-- START Available data --
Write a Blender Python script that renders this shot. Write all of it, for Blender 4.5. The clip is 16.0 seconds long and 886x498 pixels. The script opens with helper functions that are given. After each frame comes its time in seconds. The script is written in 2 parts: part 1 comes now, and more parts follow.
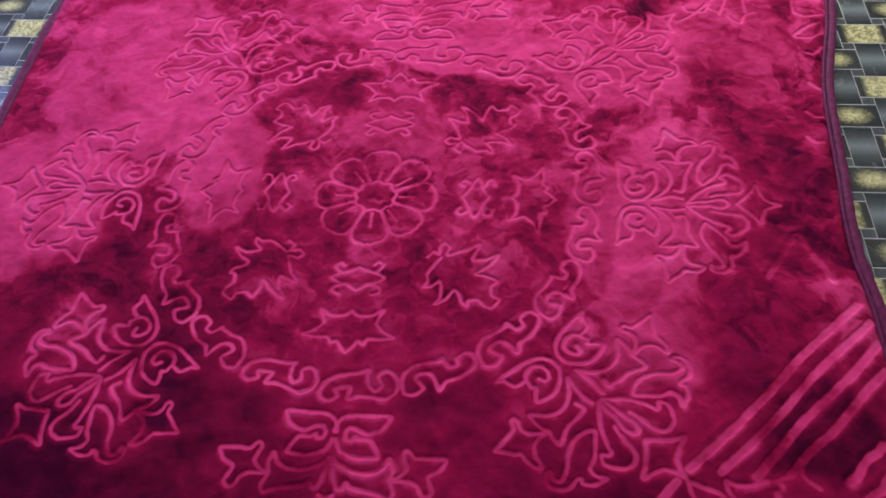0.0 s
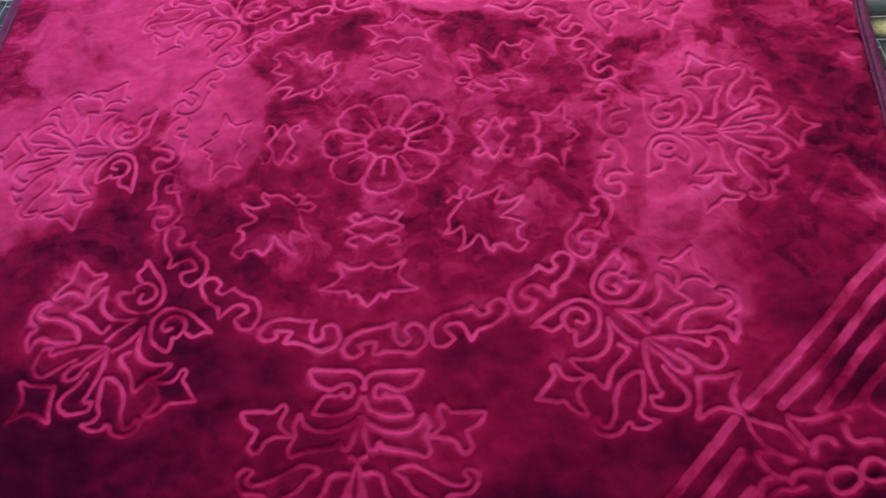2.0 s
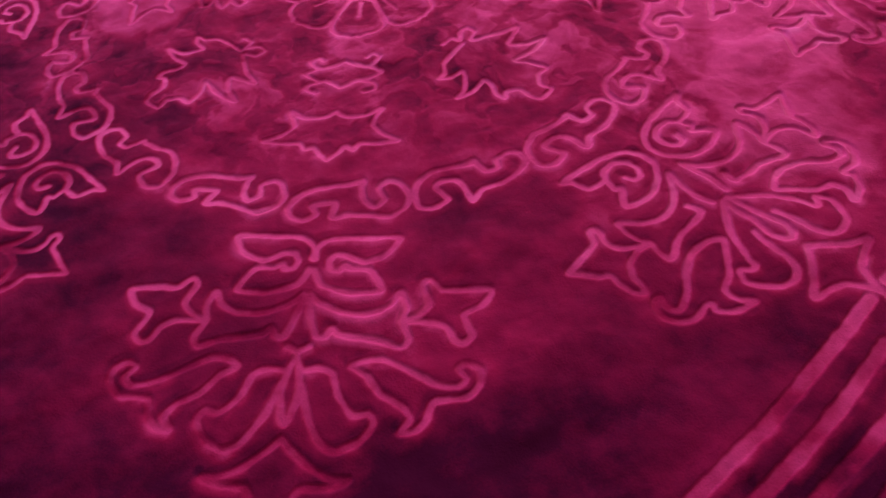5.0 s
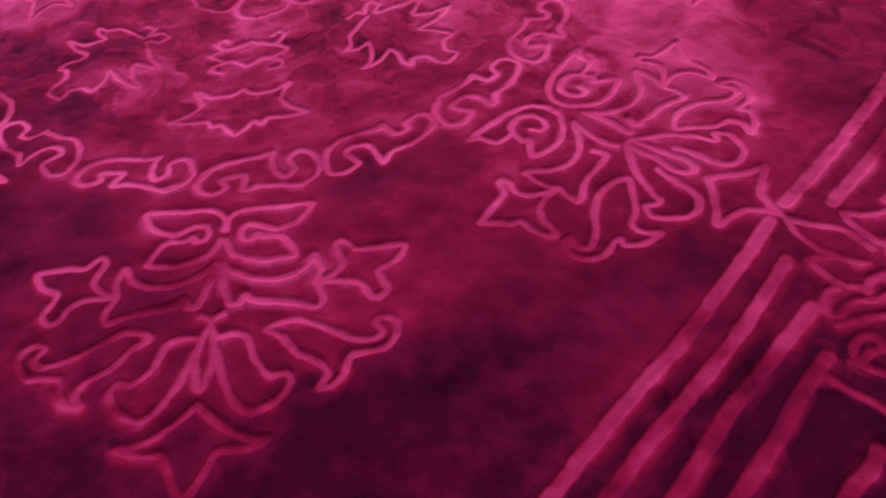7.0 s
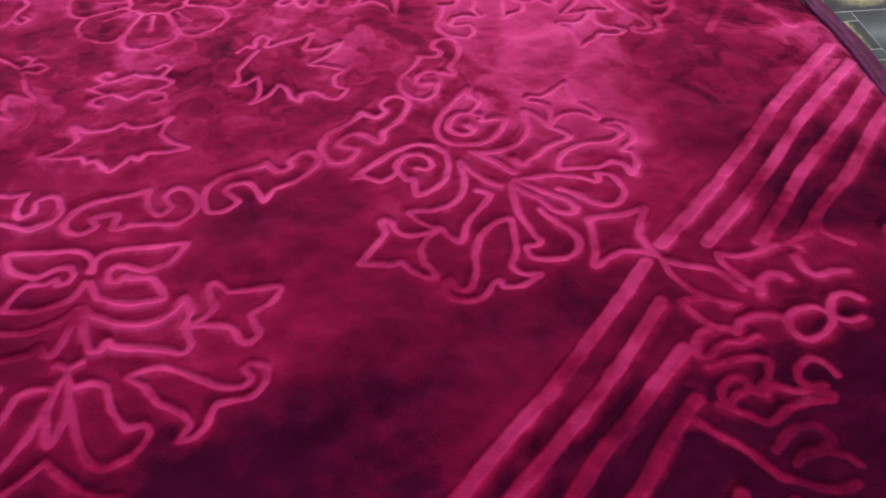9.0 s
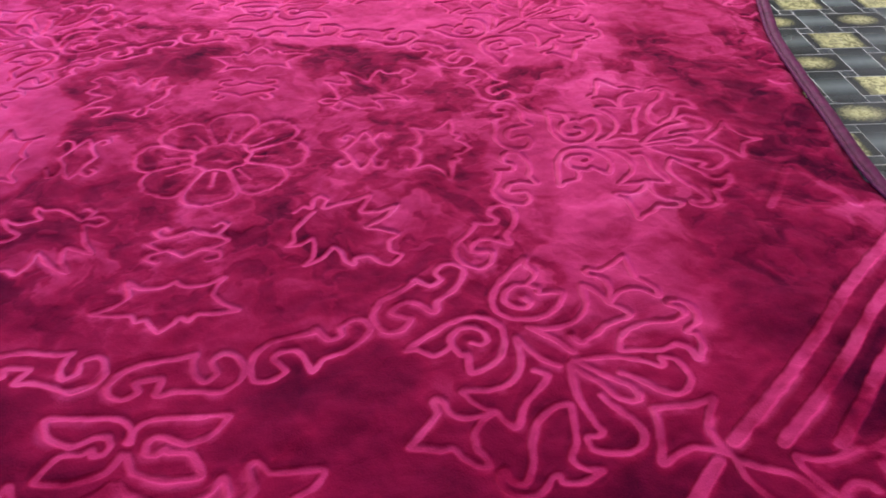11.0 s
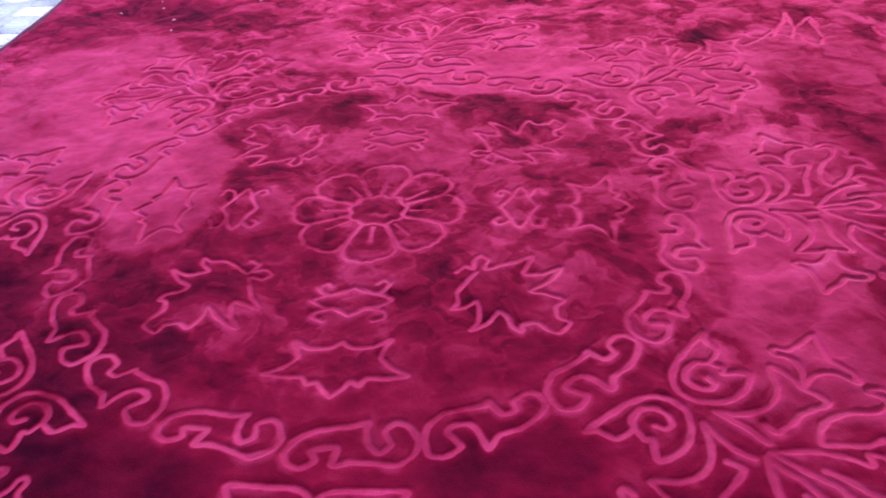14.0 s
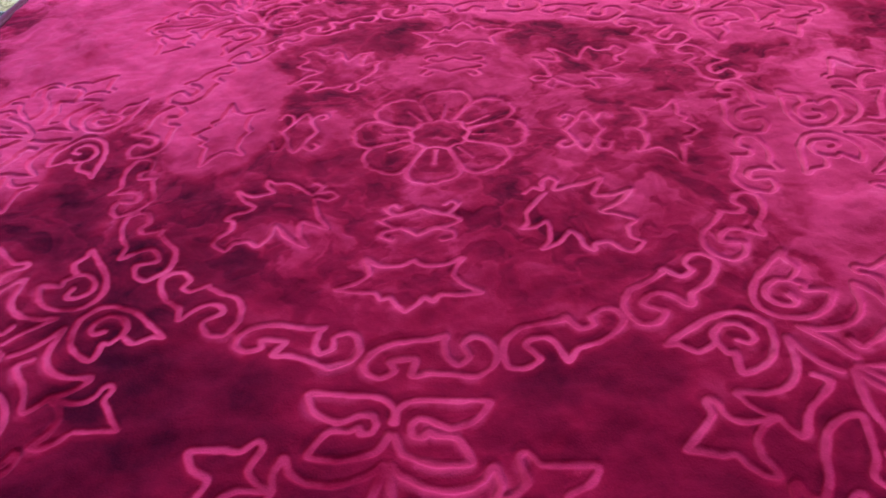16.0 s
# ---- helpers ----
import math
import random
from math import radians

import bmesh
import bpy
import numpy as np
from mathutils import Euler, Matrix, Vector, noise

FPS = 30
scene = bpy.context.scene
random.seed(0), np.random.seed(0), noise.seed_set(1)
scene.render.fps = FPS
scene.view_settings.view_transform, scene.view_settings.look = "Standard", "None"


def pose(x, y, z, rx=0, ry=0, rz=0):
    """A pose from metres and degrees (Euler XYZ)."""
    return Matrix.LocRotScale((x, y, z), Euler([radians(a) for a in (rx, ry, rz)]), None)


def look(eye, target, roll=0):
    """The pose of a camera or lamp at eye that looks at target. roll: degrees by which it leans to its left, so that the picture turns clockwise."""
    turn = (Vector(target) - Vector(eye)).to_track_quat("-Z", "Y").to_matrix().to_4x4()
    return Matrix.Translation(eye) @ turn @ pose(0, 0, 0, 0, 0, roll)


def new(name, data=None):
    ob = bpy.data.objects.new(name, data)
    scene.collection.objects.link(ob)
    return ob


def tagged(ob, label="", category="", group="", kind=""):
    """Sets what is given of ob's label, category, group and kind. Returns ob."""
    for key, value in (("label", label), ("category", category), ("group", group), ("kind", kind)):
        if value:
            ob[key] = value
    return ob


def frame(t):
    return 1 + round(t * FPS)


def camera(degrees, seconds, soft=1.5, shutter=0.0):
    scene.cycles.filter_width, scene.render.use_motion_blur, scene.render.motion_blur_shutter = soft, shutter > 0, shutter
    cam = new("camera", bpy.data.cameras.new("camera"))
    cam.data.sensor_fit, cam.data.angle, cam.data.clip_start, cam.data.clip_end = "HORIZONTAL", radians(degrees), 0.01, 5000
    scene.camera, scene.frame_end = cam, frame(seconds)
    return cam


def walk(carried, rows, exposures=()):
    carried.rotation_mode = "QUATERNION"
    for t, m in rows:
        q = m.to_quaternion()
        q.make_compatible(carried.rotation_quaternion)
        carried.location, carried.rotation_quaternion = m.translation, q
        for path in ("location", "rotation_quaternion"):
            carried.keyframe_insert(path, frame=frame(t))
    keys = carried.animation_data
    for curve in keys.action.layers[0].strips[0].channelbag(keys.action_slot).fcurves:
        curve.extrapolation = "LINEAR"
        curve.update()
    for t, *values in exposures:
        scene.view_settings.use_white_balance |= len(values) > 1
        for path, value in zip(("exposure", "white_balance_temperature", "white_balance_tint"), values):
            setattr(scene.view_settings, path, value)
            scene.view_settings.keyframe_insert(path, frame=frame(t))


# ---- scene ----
-- END Available data --
**Task to complete:** Report each line of the material above where the word "pose" appears.

**Task result:**
def pose(x, y, z, rx=0, ry=0, rz=0):
    """A pose from metres and degrees (Euler XYZ)."""
    """The pose of a camera or lamp at eye that looks at target. roll: degrees by which it leans to its left, so that the picture turns clockwise."""
    return Matrix.Translation(eye) @ turn @ pose(0, 0, 0, 0, 0, roll)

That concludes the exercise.